8. Sega Master System
Deciding what should take position 8 was a close call between the Sega Master System and the Nintendo Entertainment System versions. In the end, I decided that the NES version just about pips the Master System version. The Master System version is fun to play, with good graphics and okay music. The controls are alright too, although there are occasions when the marble seems to go out of control.

9. Nintendo Entertainment System
The NES version was converted by Rare. Despite the technical differences between the NES and Master System, this version is more polished all-round and plays more like the arcade game than the Master System version. It also gives you a choice of control method which is quite handy.

10. Nintendo Gameboy
This is a fantastic version and it is truly remarkable how the arcade game was minaturised and squeezed into the little screen of the Gameboy. It looks and sounds great, and plays really fluidly. Whereas some of the games feel a bit of a chore to play, this is actually great fun.

11. Sega Mega Drive
Easily the best home version of Marble Madness is the version released for the Mega Drive. It is pretty much a straight conversion of the arcade game, looking, sounding and playing as close to the original as possible. This verson also features difficulty level settings to make the game easier or harder for you.
Rumour has it that there were actually two versions of Marble Madness released for the Mega Drive. The one everybody knows about is the version released by Electronic Arts for the US and European markets and as described above, it's a fantastic conversion. However, apparently Tengen released a Japanese version, which is even more arcade-perfect. Unfortunately, the game goes for a fortune on eBay, and isn't available as a ROM to be played through an emulator, so finding out whether it is different and/or better than the Electronic Arts version isn't easy.

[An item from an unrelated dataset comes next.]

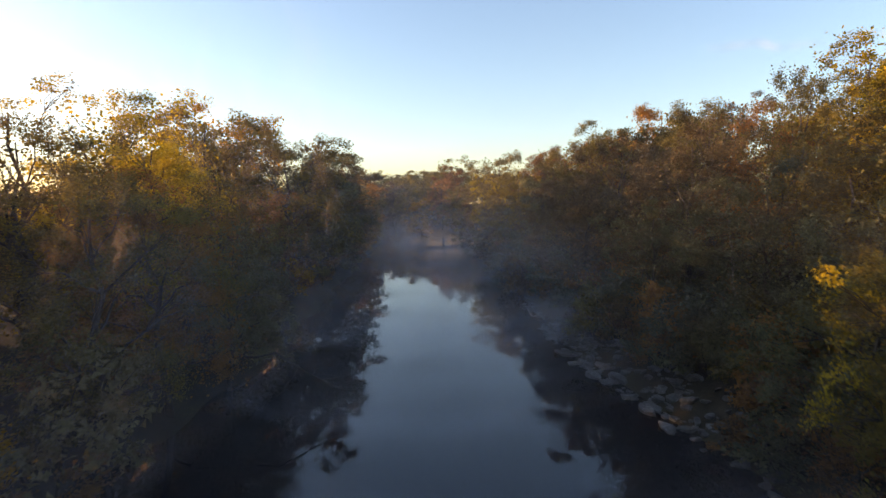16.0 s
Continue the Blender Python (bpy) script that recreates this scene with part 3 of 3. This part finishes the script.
for y, top, low, tall in [(17, 1.7, 0.13, 0.0), (23, 1.8, 0.16, 0.0), (29, 2.0, 0.20, 0.0), (36, 2.2, 0.30, 0.0), (43, 2.6, 0.36, 0.0), (52, 3.0, 0.46, 0.01), (62, 3.5, 0.52, 0.02), (72, 4.5, 0.52, 0.03), (84, 6, 0.50, 0.05)] + [(98 + 14.5 * i, 8.5 + i, 0.46 + 0.008 * i, 0.055 + 0.008 * i) for i in range(9)]:
    mist_bank(y, top, low, tall, shores(y)[0] - 2, shores(y)[1] + 2, "thin bluish morning mist drifting low over the water")
for y, tall in [(72, 0.06), (94, 0.09), (127, 0.10), (159, 0.13), (196, 0.16), (227, 0.18)]:
    mist_bank(y, 30, 0.0, tall, -70, 75, "faint morning haze hanging between the wooded banks")


# a plume of mist rising beside the rocks
for y, tall in [(88, 0.13), (92, 0.15), (97, 0.17), (103, 0.18), (110, 0.16)]:
    mist_bank(y, 13, 0.0, tall, -4 + 0.1 * (y - 88), 15, "pale plume of mist rising from the river beside the rocks")


def bank_haze_lift(side, tall):
    """Faint haze hanging along one bank, following the shore; added to lift its dark tones."""
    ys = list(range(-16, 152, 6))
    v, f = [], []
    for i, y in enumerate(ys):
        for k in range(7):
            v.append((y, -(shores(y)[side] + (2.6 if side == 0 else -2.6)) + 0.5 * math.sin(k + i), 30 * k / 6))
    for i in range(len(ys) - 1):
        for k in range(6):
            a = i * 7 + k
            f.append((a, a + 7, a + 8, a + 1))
    ob = mesh_ob("mist", v, f, mist_material("bank_haze_lift", 0.0, tall, 30, (0.86, 0.66, 0.62, 1)))
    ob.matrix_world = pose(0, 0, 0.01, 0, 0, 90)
    tagged(ob, "faint warm haze along the wooded bank, added to lift its dark tones", "mist", "mist over the river", "stuff")


bank_haze_lift(0, 0.24)
bank_haze_lift(1, 0.03)


# ---- high cloud ----
def cloud_material():
    m, t, out = material("thin_cloud")
    tc = t.nodes.new("ShaderNodeTexCoord")
    sep = t.nodes.new("ShaderNodeSeparateXYZ")
    t.links.new(tc.outputs["Generated"], sep.inputs[0])
    n = noise_node(t, 0.003, 2.0)
    a = 1.0
    for axis, sharp in (("X", 1.2), ("Z", 2.2)):
        u = sep.outputs[axis]
        hump = math_node(t, "MULTIPLY", math_node(t, "MULTIPLY", u, math_node(t, "SUBTRACT", 1.0, u)), 4.0)
        a = math_node(t, "MULTIPLY", math_node(t, "POWER", hump, sharp), a)
    a = math_node(t, "MULTIPLY", math_node(t, "MULTIPLY", a, n.outputs["Fac"]), 0.30, clamp=True)
    d = t.nodes.new("ShaderNodeBsdfTranslucent")
    d.inputs["Color"].default_value = (0.9, 0.9, 0.9, 1)
    e = t.nodes.new("ShaderNodeBsdfDiffuse")
    e.inputs["Color"].default_value = (0.9, 0.9, 0.9, 1)
    both, mix = node(t, "ShaderNodeMixShader", Fac=0.5), t.nodes.new("ShaderNodeMixShader")
    t.links.new(d.outputs[0], both.inputs[1])
    t.links.new(e.outputs[0], both.inputs[2])
    clear = t.nodes.new("ShaderNodeBsdfTransparent")
    t.links.new(a, mix.inputs["Fac"])
    t.links.new(clear.outputs[0], mix.inputs[1])
    t.links.new(both.outputs[0], mix.inputs[2])
    t.links.new(mix.outputs[0], out.inputs["Surface"])
    return m


CLOUD = cloud_material()
for x, z, wide, tall in ((1690, 800, 640, 60), (2290, 850, 460, 48)):
    v, f = [], []
    for i in range(13):
        for k in range(4):
            v.append((wide * (i / 12 - 0.5), 40 * math.sin(i), tall * (k / 3 - 0.5) + 14 * i / 12))
    for i in range(12):
        for k in range(3):
            f.append((i * 4 + k, i * 4 + k + 4, i * 4 + k + 5, i * 4 + k + 1))
    ob = mesh_ob("cloud", v, f, CLOUD)
    ob.location = (x, 2900, z)
    tagged(ob, "faint thin streak of high white cloud", "cloud", "clouds", "stuff")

In conclusion, there were numerous conversions of Marble Madness for a variety of systems, ranging from totally awful yo absolutely terrific. The downside of all versions is that the arcade game was too short, with only six levels, and none of the conversions add anything extra to the arcade game. It might be that the Mega Drive version comes out as best, but did the original price tag of £40 actually represent good value for money? Plus, the arcade game wasn't really that much fun, was it? More annoying than entertaining.